WHAT THE TASK REQUIRES: From the listing below, restate word for word the lines from the line containing "What Blender Python" down through the line containing "scene = bpy.context.scene". Exclude pictures.

═══ DATA SHOWN

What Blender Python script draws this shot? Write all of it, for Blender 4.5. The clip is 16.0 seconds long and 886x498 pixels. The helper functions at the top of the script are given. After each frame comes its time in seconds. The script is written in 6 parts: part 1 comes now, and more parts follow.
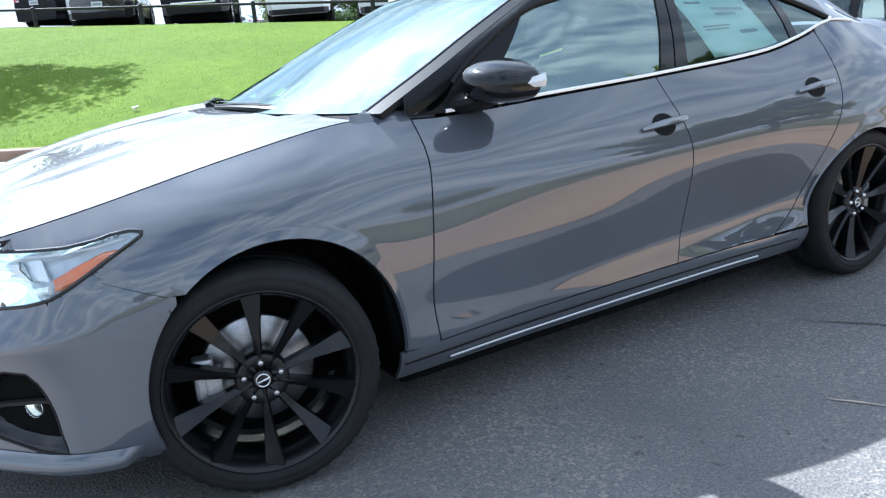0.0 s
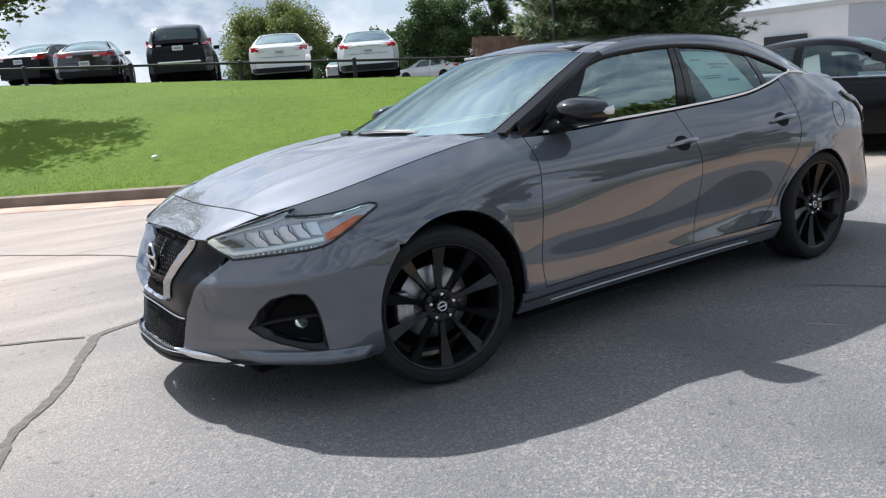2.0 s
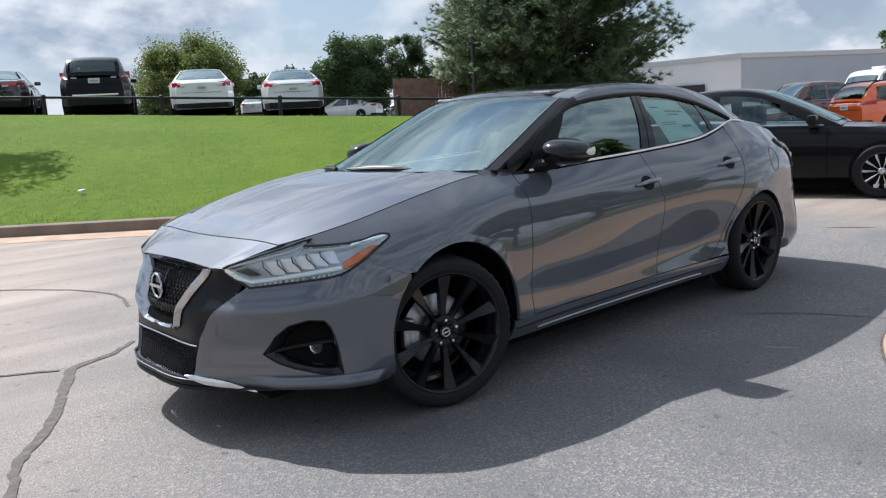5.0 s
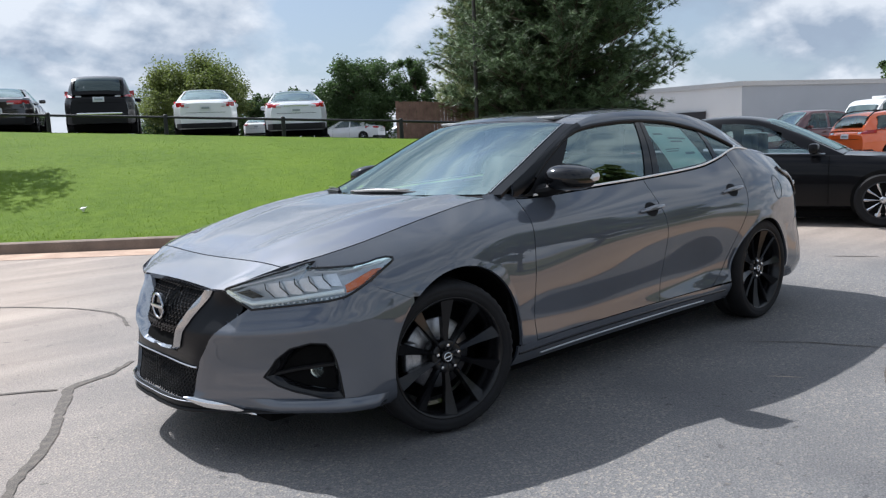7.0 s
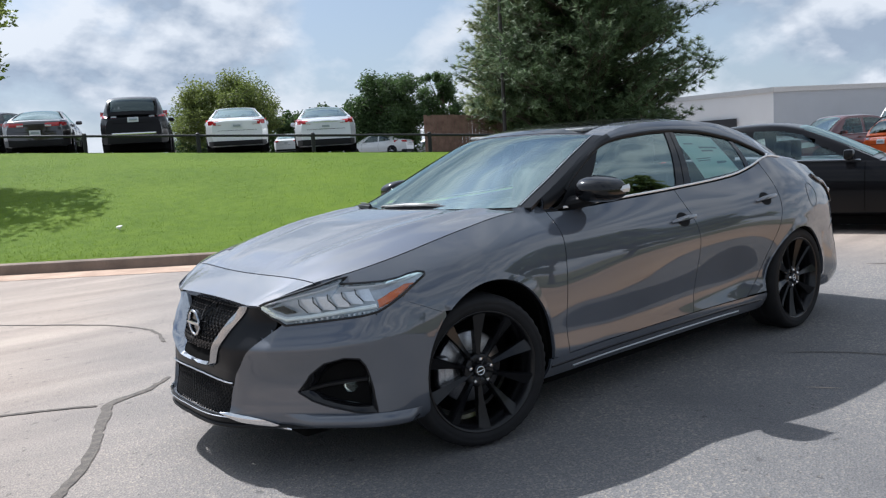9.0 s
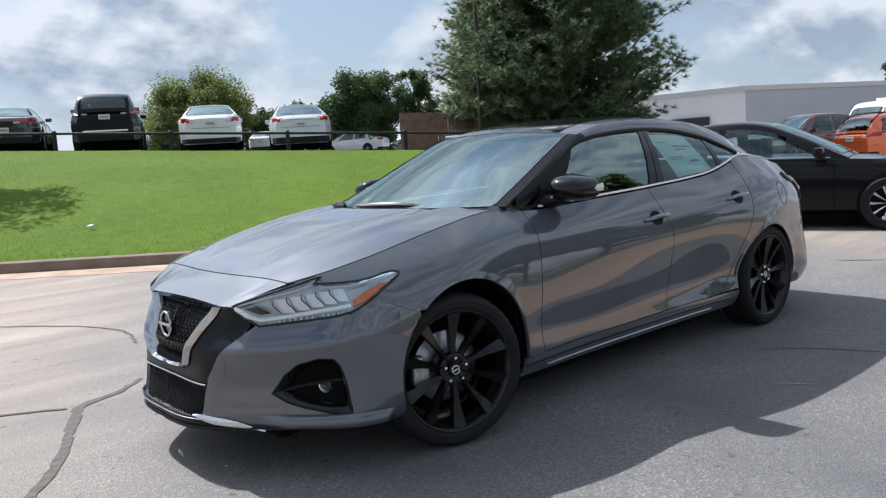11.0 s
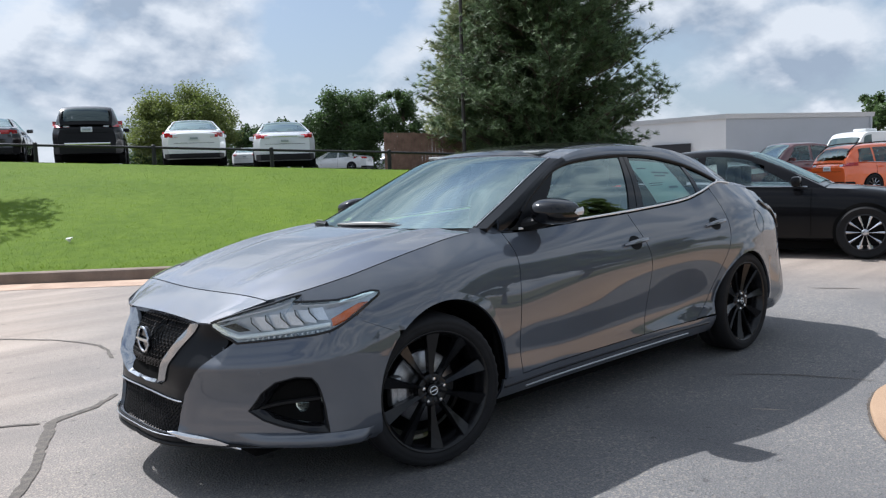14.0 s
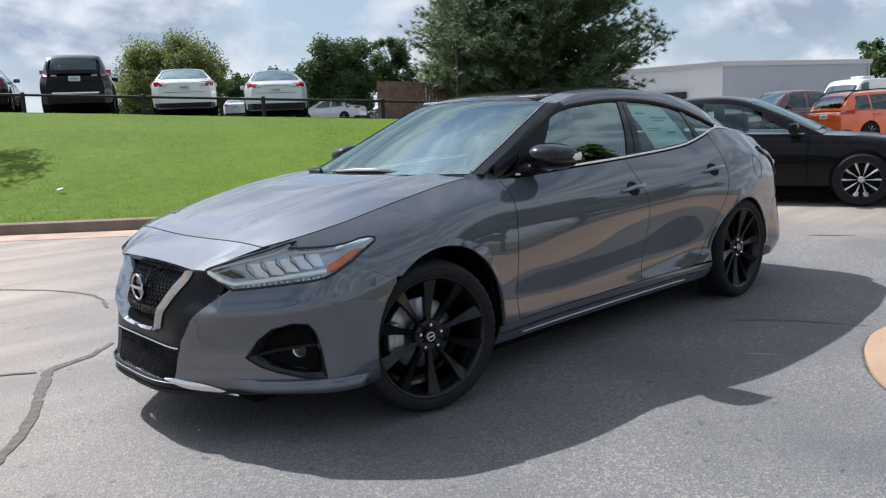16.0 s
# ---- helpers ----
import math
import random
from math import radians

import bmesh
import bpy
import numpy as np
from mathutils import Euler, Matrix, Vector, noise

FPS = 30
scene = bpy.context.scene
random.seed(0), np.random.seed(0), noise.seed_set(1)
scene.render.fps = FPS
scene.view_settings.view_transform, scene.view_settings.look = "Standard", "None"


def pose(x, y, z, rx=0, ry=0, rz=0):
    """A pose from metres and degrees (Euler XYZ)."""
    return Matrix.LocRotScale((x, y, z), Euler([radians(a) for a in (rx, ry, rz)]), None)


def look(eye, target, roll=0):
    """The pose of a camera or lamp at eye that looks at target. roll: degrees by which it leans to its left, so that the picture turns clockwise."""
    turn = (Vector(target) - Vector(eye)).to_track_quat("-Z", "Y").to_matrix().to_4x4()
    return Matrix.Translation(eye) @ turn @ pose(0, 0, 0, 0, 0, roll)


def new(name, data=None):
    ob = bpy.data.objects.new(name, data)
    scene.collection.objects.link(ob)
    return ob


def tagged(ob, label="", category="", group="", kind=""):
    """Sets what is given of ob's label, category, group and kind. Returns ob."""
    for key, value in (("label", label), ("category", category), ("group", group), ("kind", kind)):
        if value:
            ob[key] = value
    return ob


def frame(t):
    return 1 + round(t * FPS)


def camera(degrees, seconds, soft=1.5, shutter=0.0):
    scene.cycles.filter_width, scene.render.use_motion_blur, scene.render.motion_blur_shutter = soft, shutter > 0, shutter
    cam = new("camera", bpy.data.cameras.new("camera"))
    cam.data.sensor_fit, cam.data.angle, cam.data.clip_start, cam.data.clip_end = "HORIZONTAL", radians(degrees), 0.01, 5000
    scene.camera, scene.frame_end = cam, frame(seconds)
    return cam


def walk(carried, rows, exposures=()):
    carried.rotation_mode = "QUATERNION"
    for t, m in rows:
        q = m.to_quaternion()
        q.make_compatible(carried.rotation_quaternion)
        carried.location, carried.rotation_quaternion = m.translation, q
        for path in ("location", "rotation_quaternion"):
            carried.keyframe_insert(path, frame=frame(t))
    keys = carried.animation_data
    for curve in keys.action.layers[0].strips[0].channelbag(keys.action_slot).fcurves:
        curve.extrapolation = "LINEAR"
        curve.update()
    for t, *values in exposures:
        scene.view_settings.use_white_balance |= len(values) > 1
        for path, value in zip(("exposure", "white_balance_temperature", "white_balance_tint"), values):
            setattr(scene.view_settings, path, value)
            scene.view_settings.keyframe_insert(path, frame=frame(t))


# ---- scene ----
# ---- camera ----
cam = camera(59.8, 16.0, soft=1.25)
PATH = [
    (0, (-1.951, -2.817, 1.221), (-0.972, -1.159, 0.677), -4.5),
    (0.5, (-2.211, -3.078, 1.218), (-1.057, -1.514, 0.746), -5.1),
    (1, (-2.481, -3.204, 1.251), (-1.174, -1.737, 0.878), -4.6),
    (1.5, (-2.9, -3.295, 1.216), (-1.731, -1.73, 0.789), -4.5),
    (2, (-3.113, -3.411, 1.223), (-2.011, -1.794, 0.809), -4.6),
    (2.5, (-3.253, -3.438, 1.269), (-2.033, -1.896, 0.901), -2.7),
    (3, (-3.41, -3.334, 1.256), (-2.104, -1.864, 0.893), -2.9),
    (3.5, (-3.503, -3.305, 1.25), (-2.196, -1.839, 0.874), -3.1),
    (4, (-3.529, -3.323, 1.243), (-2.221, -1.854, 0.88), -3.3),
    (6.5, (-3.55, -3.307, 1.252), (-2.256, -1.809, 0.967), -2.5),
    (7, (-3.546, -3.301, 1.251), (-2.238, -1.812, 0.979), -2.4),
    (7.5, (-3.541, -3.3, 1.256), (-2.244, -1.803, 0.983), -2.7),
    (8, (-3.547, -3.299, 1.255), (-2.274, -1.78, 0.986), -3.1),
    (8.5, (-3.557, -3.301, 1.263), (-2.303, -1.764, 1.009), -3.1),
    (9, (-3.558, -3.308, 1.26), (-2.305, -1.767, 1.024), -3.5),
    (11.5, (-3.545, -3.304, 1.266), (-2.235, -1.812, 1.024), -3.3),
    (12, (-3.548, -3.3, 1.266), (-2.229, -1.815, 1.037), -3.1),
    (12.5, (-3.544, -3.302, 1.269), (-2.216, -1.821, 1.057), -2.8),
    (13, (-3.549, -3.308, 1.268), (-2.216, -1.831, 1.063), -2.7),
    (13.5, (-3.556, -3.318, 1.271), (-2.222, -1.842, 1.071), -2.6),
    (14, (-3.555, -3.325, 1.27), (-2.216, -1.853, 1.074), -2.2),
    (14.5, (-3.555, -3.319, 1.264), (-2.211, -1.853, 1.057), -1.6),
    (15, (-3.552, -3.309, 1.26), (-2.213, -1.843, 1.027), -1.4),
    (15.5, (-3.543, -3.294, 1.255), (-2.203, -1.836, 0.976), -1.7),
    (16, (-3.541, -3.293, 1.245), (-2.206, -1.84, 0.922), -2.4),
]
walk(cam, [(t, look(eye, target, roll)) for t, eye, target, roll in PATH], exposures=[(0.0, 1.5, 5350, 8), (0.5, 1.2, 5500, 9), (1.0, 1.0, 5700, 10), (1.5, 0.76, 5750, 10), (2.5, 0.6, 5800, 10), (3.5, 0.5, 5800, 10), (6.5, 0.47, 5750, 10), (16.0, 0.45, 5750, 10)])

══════
═══ DATA SHOWN

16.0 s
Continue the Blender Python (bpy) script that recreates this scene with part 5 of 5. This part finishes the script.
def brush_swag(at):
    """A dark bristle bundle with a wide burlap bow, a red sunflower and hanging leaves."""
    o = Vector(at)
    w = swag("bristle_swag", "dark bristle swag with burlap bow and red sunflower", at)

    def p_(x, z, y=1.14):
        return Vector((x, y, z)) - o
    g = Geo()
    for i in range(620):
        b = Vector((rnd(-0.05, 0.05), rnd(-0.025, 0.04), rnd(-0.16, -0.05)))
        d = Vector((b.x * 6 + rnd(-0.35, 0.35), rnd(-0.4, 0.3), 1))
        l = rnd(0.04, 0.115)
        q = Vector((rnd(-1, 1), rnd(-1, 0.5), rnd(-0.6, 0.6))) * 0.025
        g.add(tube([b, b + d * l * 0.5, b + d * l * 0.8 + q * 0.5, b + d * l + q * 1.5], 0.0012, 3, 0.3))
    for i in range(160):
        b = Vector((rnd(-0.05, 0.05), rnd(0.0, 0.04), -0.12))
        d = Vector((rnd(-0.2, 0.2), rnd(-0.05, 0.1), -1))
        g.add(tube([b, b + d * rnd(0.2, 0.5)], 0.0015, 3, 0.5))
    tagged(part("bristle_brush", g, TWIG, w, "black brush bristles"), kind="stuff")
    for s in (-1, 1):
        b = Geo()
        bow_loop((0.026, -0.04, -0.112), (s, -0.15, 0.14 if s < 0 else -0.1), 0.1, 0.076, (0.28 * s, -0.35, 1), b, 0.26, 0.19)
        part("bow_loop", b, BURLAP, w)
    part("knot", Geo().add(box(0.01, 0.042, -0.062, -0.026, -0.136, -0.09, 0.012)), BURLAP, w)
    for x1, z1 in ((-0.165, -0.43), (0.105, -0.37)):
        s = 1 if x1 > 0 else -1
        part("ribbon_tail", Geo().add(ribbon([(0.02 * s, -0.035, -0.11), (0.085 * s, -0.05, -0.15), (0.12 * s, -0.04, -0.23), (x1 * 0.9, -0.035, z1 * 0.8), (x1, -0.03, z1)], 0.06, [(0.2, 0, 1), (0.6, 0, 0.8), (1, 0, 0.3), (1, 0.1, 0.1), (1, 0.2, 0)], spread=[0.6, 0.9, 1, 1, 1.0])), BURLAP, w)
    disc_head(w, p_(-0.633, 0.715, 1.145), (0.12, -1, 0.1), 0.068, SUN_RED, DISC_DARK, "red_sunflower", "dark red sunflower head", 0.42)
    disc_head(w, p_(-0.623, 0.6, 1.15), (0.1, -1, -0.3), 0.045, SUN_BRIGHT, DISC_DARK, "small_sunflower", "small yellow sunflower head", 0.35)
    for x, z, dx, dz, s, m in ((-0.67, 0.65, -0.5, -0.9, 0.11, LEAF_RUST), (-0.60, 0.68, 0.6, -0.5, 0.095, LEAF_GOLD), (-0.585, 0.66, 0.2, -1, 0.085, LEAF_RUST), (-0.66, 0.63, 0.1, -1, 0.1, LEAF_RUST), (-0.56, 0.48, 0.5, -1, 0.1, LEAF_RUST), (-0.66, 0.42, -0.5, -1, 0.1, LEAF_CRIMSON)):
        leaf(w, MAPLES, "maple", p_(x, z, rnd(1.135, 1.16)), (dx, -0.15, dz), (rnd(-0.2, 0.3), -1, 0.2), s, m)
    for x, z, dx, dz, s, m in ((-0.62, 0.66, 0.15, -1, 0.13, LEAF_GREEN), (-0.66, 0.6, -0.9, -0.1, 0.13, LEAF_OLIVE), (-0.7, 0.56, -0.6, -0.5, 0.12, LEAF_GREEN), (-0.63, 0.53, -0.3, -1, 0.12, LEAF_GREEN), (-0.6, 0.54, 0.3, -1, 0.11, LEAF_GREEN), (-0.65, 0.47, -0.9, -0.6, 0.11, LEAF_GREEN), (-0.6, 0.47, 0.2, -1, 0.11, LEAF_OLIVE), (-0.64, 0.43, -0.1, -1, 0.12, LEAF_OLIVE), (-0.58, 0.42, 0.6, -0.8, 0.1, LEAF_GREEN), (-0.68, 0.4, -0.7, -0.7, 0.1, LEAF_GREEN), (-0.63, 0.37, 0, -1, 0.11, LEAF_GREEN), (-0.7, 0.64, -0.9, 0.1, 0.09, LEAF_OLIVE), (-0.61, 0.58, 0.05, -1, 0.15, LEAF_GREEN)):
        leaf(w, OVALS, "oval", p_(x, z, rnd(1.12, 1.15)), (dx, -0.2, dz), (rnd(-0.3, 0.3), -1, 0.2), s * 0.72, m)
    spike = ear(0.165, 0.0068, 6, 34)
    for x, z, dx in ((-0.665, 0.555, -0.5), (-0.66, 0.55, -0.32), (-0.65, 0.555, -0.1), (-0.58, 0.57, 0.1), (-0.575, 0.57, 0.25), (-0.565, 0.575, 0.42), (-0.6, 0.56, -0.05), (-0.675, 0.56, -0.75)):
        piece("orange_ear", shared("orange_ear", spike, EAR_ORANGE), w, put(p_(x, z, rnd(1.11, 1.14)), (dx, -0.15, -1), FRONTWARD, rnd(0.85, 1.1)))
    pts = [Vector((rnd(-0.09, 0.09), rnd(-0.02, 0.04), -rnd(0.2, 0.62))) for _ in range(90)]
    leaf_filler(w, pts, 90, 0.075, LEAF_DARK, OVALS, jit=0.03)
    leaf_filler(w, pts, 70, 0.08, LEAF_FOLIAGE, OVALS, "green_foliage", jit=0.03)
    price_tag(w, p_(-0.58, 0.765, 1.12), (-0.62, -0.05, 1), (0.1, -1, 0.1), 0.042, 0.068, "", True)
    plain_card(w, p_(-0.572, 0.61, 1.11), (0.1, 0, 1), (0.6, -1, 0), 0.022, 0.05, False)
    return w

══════

PROBLEM SOLUTION:
What Blender Python script draws this shot? Write all of it, for Blender 4.5. The clip is 16.0 seconds long and 886x498 pixels. The helper functions at the top of the script are given. After each frame comes its time in seconds. The script is written in 6 parts: part 1 comes now, and more parts follow.
0.0 s
2.0 s
5.0 s
7.0 s
9.0 s
11.0 s
14.0 s
16.0 s
# ---- helpers ----
import math
import random
from math import radians

import bmesh
import bpy
import numpy as np
from mathutils import Euler, Matrix, Vector, noise

FPS = 30
scene = bpy.context.scene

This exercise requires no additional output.